• **Exercise requirements**
Can you copy out the data exactly? Leave the images out.

• **Data lines**
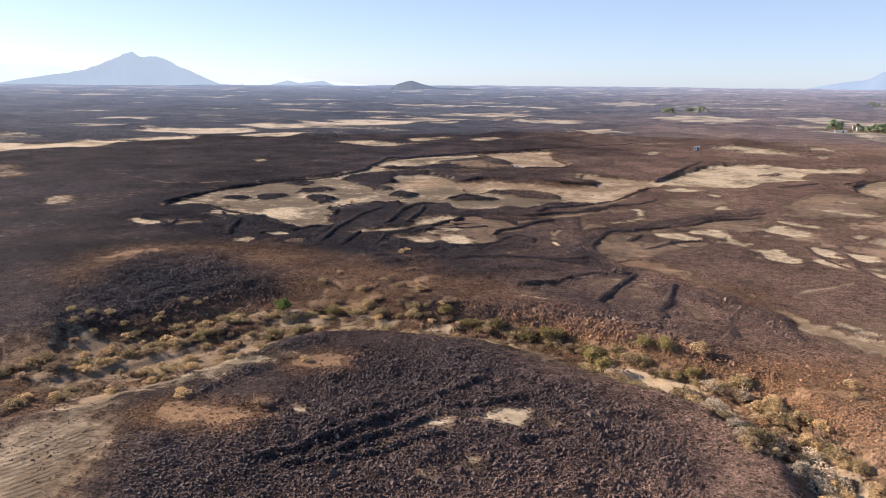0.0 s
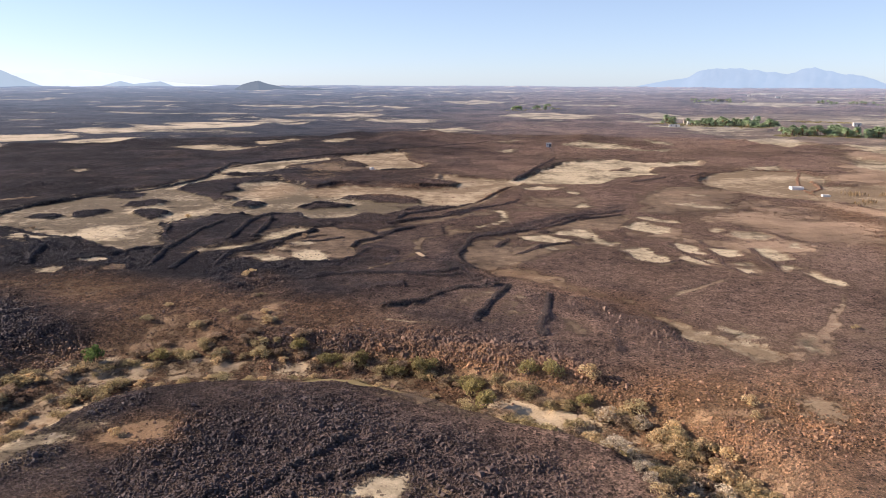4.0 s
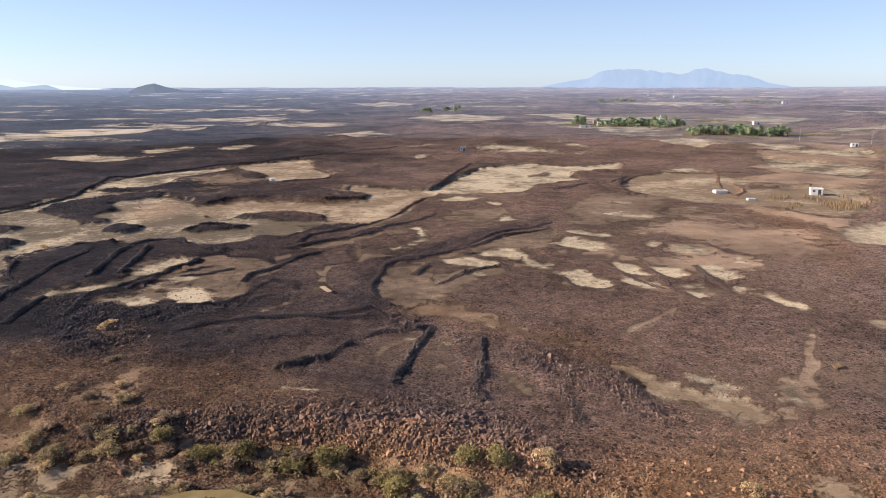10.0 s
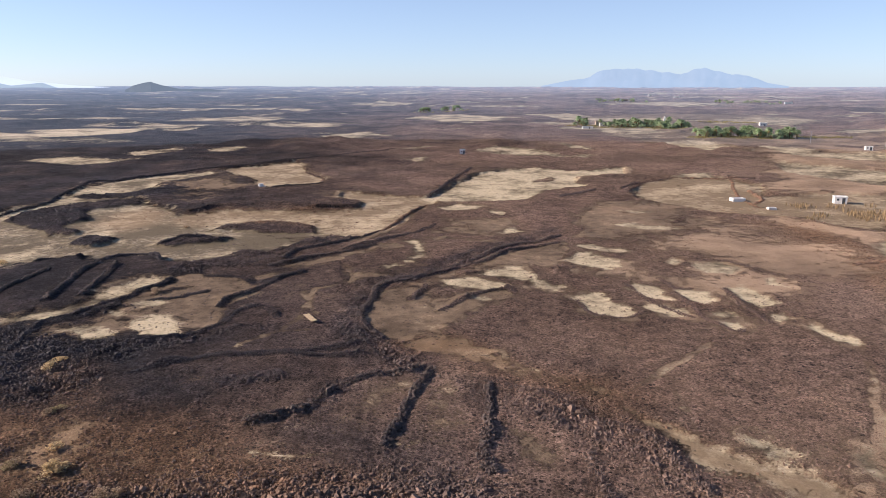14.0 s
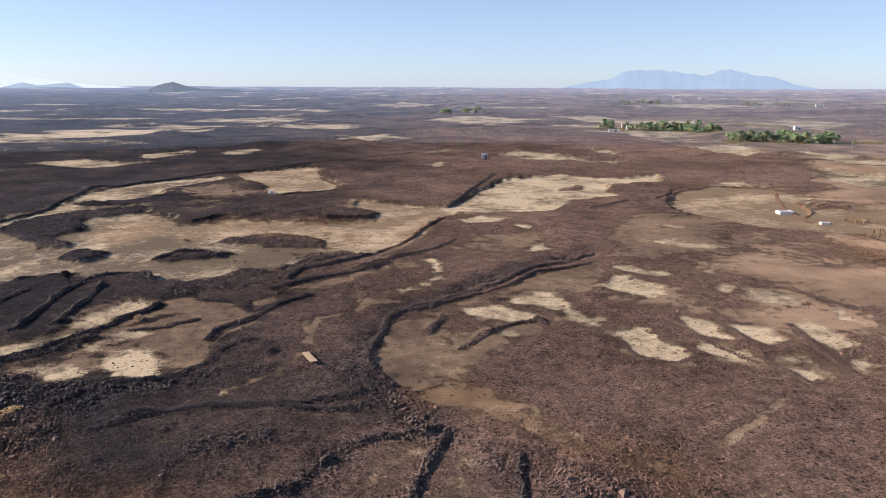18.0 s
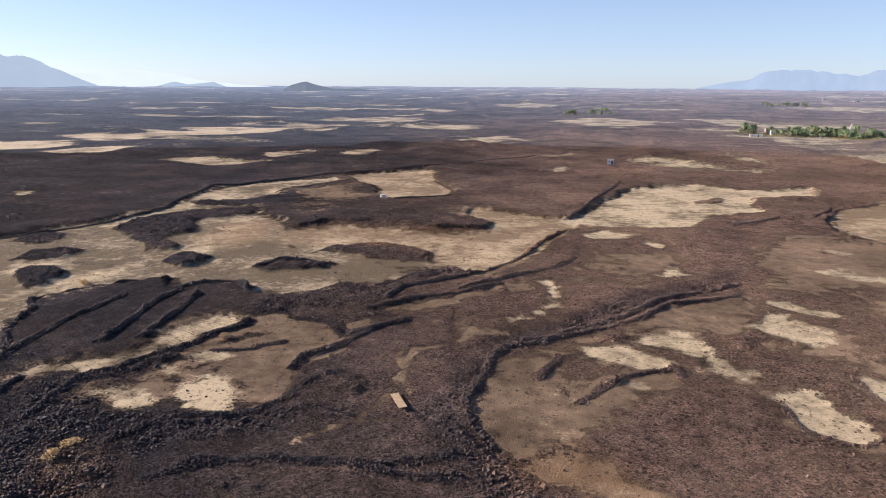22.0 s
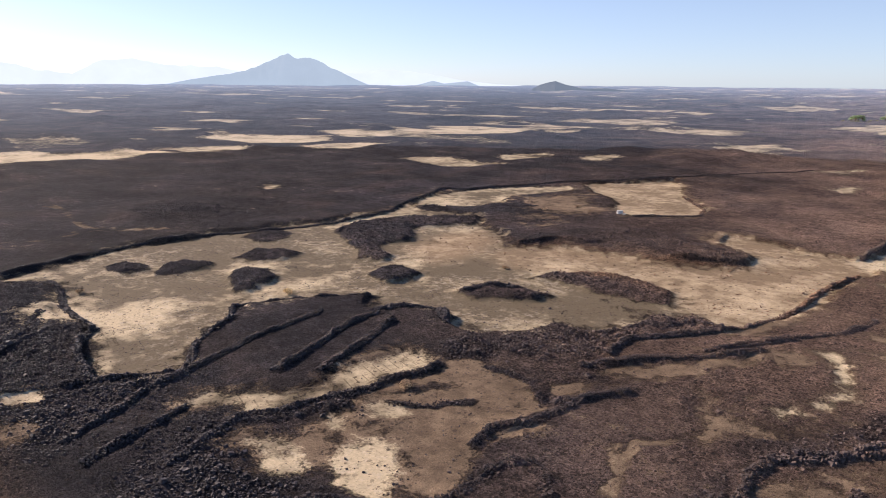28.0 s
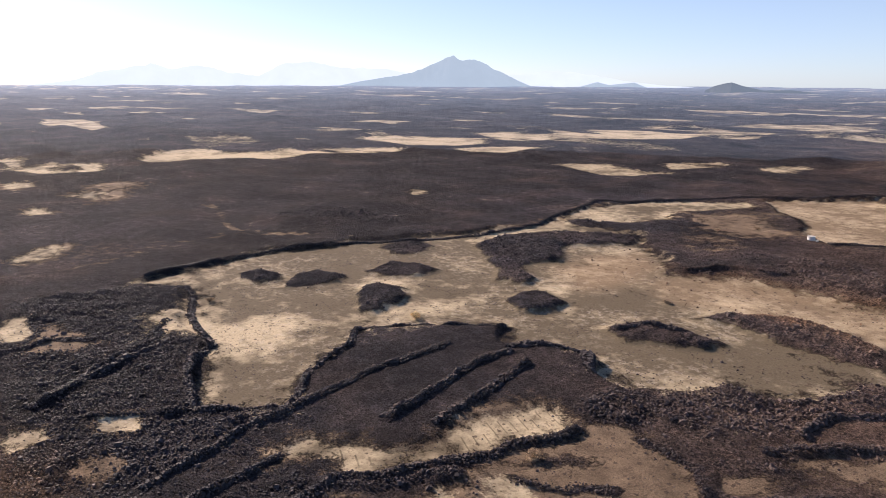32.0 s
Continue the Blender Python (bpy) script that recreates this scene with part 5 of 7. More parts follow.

• **Correct response**
0.0 s
4.0 s
10.0 s
14.0 s
18.0 s
22.0 s
28.0 s
32.0 s
Continue the Blender Python (bpy) script that recreates this scene with part 5 of 7. More parts follow.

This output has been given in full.